O primeiro beijo gay das HQs foi em 2009, na X-Factor da Marvel Comics, nº 45, escrita por Peter David. Shatterstar e Rictor, ambos super-heróis, davam concretude a um universo muito presente nos quadrinhos (isso para não falar do mundo real!), afinal, era notável personagens não heteronormativos, como o Estrela Polar (Jean-Paul Beaubier), outro super-herói da Marvel. Ele foi criado por Chris Claremont e John Byrne e sua primeira aparição foi em X-Men 120 (com data de abril de 1979), integrante da Tropa Alfa onde assumiu sua homossexualidade em 1992 (Tropa Alfa nº 106). Em 2012, o primeiro personagem abertamente gay da Marvel Comics se casou Kyle Jinadu, celebrando a garantia do direito legal ao “Casamento Igualitário” (também chamado de casamento homoafetivo, gay) em alguns estados dos EUA – em junho de 2011, foi aprovado no Estado e em Nova Iorque. Quatro anos depois, no governo Obama, a Suprema Corte dos Estados Unidos, legalizou em todo o país.

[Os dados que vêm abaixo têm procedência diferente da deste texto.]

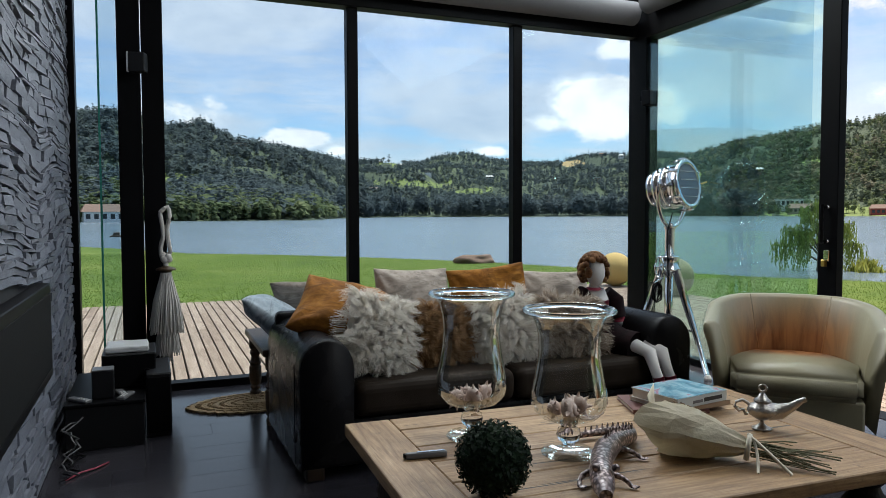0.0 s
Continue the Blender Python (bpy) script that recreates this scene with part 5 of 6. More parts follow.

Foram muitas as relações homoafetivas nos quadrinhos. Mas a verdade é que levaram tempo para serem explicitadas. Desde 1979, John Byrne buscava demonstrar, tal qual o mundo real, que o amor, o afeto, o sexo não são exclusivamente homem-mulher, é preciso trazer para as histórias o respeito à diversidade: identidade de gênero e orientação sexual, que é mais amplo que o sexo biológico e os papéis de gênero construídos a partir de um padrão heteronormativo. Paz na vida de Wiccano e Hulkling, Kate Kane, Karolina Dean e Xavin, Apolo e Meia-noite, Arlequina e Hera Venenosa, Mística e Sina – por sinal, anteriores ao Estrela Polar e Kyle Jinadu, mas, assim como no mundo real, as mulheres sempre campeãs da história que a história não conta. Mística, inclusive, pode ser uma chave importante para debatermos transgêneros nos quadrinhos. Eu sei que, no mundo real e na fantasia, a lista é grande! Segue o baile! “Toda maneira de amor valerá” desde que sem abusos, sem violência! Beijar a moça desacordada é violência sexual, é crime!

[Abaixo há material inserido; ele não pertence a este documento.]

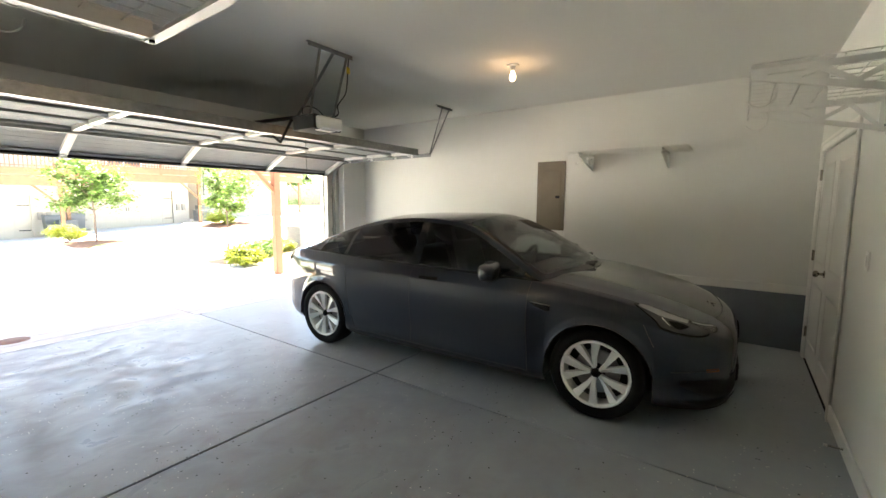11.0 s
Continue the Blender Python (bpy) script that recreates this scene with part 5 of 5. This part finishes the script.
# stone retaining wall on the slope
sw = thing("stone_wall", (28, 43.5, gz(28, 43)), label="brown stone retaining wall across the lane", category="retaining wall")
rnd = random.Random(5)
part("core", boxes((20, 40, 43.2, 43.8, gz(28, 43) - 0.6, gz(28, 43) + 2.6)), STONE, sw)
for r in range(9):
    x = 20 + rnd.uniform(0, 0.4)
    while x < 39.5:
        w = rnd.uniform(0.5, 1.1)
        z = gz(28, 43) - 0.2 + r * 0.31
        part("stone", boxes((x, x + w - 0.03, 43.05, 43.2, z, z + 0.28), bevel=0.03), STONE, sw)
        x += w

# street sign and stop sign on one pole
SX, SY = -3.42, 16.4
sg = thing("street_sign", (SX, SY, gz(SX, SY)), label="blue street name sign over a stop sign on a steel pole", category="street sign")
bm = rod(bmesh.new(), (SX, SY, gz(SX, SY) - 0.2), (SX, SY, 2.62), 0.03, n=10)
part("pole", bm, STEELG, sg, smooth=40)
bm = boxes((SX - 0.36, SX + 0.62, SY - 0.012, SY + 0.012, 2.30, 2.56), bevel=0.006)
part("name_plate", bm, BLUE, sg, "blue name plate")
bm = boxes((SX - 0.36, SX + 0.62, SY - 0.016, SY - 0.0125, 2.545, 2.558), (SX - 0.36, SX + 0.62, SY - 0.016, SY - 0.0125, 2.302, 2.315))
part("plate_border", bm, SIGNW, sg)
txt = bpy.data.curves.new("sign_text", "FONT")
txt.body, txt.size, txt.extrude, txt.align_x, txt.align_y = "Maypop Ln", 0.195, 0.002, "CENTER", "CENTER"
txt.materials.append(SIGNW)
to = new("sign_text", txt)
to.parent = sg
to.matrix_basis = Matrix.Translation((0.13, -0.016, 2.43 - gz(SX, SY))) @ Matrix.Rotation(radians(90), 4, "X")
bm = bmesh.new()
prism(bm, [(0.38 * math.cos(radians(22.5 + 45 * i)), 0.38 * math.sin(radians(22.5 + 45 * i))) for i in range(8)], -0.01, 0.01, Matrix.Translation((SX + 0.0, SY, 1.75)) @ Matrix.Rotation(radians(86), 4, "Z"))
part("stop_plate", bm, RED, sg, "red eight-sided stop plate seen edge-on")

# drain cover
bm = bmesh.new()
lathe(bm, ((0.0, 0.012), (0.14, 0.012), (0.155, 0.004), (0.155, -0.02)), 32, Matrix.Translation((-1.73, 3.98, gz(-1.73, 3.98))) )
solid("drain_cover", bm, IRON, "rusty round iron cover in the driveway", "drain cover", smooth=40)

Em situações como a ocorrida, é preciso transformar a revolta em luta e em aprendizagem. As primeiras medidas foram garantidas pela própria Bienal (que entrou com liminar suspendendo a ação do prefeito), que deverá se posicionar novamente diante da nova decisão e por partes dos mandatos do PSOL/RJ. Mas é preciso que o povo reaja. Especialmente a população LGBT+. Nesse sentido, a iniciativa de um beijaço (um BeijATO!), em um dos pavilhões, foi muito acertada! É preciso tirar a capa superficial da “moral” e fazer o debate de forma aprofundada. Se é para debater crianças e direitos façamos o debate sobre o ECA (Estatuto da Criança e Adolescente) e todas as tentativas de rasgá-lo; bem como sobre a não garantia de seus direitos mais básicos. Mas não nos venham com hipocrisia! Contra os ataques conservadores, a radicalidade do desejo de transformação do mundo é a resposta necessária! Pessoas boas e bacanas de todo mundo amai-vos! Como desejarem! E uni-vos! Para combater o obscurantismo e todo retrocesso!

 

¹ Dia 7 de Setembro, dia do Grito dos Excluídos, com atos programados em várias cidades na defesa da soberania nacional, da Amazônia, dos oprimidos e dos direitos. O “Beijaço” na Bienal foi chamado para o mesmo dia, mas no início da noite.